Task to complete
Quote the whole listing word for word. Do not include the pictures.

Stored data
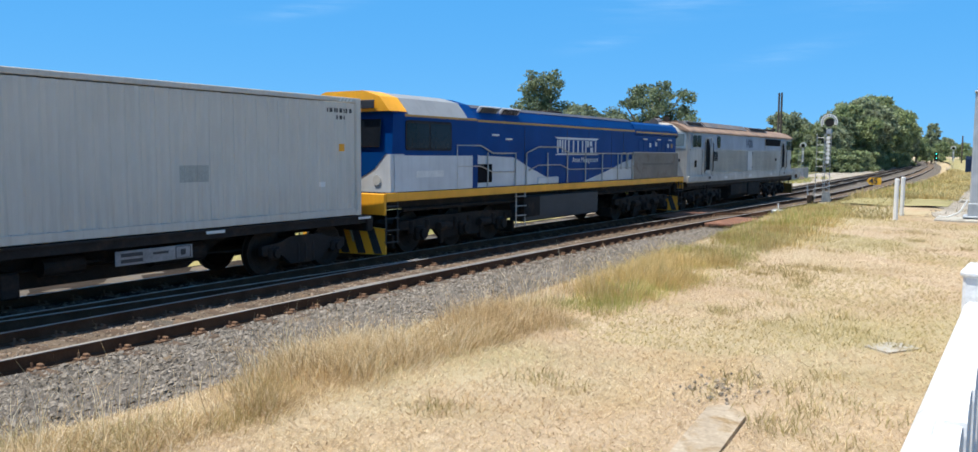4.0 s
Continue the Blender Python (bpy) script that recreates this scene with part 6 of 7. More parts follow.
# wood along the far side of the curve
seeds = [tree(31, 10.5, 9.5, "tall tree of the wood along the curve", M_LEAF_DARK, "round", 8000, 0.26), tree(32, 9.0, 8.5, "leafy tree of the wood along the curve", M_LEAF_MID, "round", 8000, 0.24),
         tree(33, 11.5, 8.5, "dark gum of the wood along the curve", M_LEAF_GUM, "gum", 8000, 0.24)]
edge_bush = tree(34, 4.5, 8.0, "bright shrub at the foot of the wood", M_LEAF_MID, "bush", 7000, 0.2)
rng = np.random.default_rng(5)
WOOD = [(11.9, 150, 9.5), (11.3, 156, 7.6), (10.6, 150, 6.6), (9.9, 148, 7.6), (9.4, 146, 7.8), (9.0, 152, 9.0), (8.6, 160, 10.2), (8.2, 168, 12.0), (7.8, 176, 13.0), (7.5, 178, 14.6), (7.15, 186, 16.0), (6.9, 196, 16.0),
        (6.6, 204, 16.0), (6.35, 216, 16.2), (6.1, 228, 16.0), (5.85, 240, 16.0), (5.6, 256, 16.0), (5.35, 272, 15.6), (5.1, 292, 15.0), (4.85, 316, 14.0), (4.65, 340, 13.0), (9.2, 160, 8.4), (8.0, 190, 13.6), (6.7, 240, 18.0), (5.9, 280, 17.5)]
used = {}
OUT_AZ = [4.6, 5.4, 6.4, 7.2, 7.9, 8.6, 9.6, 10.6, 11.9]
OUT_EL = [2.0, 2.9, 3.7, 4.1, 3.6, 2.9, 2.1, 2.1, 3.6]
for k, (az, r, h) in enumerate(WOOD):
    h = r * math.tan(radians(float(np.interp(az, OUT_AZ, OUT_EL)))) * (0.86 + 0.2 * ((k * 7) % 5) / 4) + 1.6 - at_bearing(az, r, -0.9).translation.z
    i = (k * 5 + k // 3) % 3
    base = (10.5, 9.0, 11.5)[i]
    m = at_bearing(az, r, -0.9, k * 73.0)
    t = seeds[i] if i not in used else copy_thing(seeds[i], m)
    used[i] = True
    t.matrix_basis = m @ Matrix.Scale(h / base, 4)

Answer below
4.0 s
Continue the Blender Python (bpy) script that recreates this scene with part 6 of 7. More parts follow.
# wood along the far side of the curve
seeds = [tree(31, 10.5, 9.5, "tall tree of the wood along the curve", M_LEAF_DARK, "round", 8000, 0.26), tree(32, 9.0, 8.5, "leafy tree of the wood along the curve", M_LEAF_MID, "round", 8000, 0.24),
         tree(33, 11.5, 8.5, "dark gum of the wood along the curve", M_LEAF_GUM, "gum", 8000, 0.24)]
edge_bush = tree(34, 4.5, 8.0, "bright shrub at the foot of the wood", M_LEAF_MID, "bush", 7000, 0.2)
rng = np.random.default_rng(5)
WOOD = [(11.9, 150, 9.5), (11.3, 156, 7.6), (10.6, 150, 6.6), (9.9, 148, 7.6), (9.4, 146, 7.8), (9.0, 152, 9.0), (8.6, 160, 10.2), (8.2, 168, 12.0), (7.8, 176, 13.0), (7.5, 178, 14.6), (7.15, 186, 16.0), (6.9, 196, 16.0),
        (6.6, 204, 16.0), (6.35, 216, 16.2), (6.1, 228, 16.0), (5.85, 240, 16.0), (5.6, 256, 16.0), (5.35, 272, 15.6), (5.1, 292, 15.0), (4.85, 316, 14.0), (4.65, 340, 13.0), (9.2, 160, 8.4), (8.0, 190, 13.6), (6.7, 240, 18.0), (5.9, 280, 17.5)]
used = {}
OUT_AZ = [4.6, 5.4, 6.4, 7.2, 7.9, 8.6, 9.6, 10.6, 11.9]
OUT_EL = [2.0, 2.9, 3.7, 4.1, 3.6, 2.9, 2.1, 2.1, 3.6]
for k, (az, r, h) in enumerate(WOOD):
    h = r * math.tan(radians(float(np.interp(az, OUT_AZ, OUT_EL)))) * (0.86 + 0.2 * ((k * 7) % 5) / 4) + 1.6 - at_bearing(az, r, -0.9).translation.z
    i = (k * 5 + k // 3) % 3
    base = (10.5, 9.0, 11.5)[i]
    m = at_bearing(az, r, -0.9, k * 73.0)
    t = seeds[i] if i not in used else copy_thing(seeds[i], m)
    used[i] = True
    t.matrix_basis = m @ Matrix.Scale(h / base, 4)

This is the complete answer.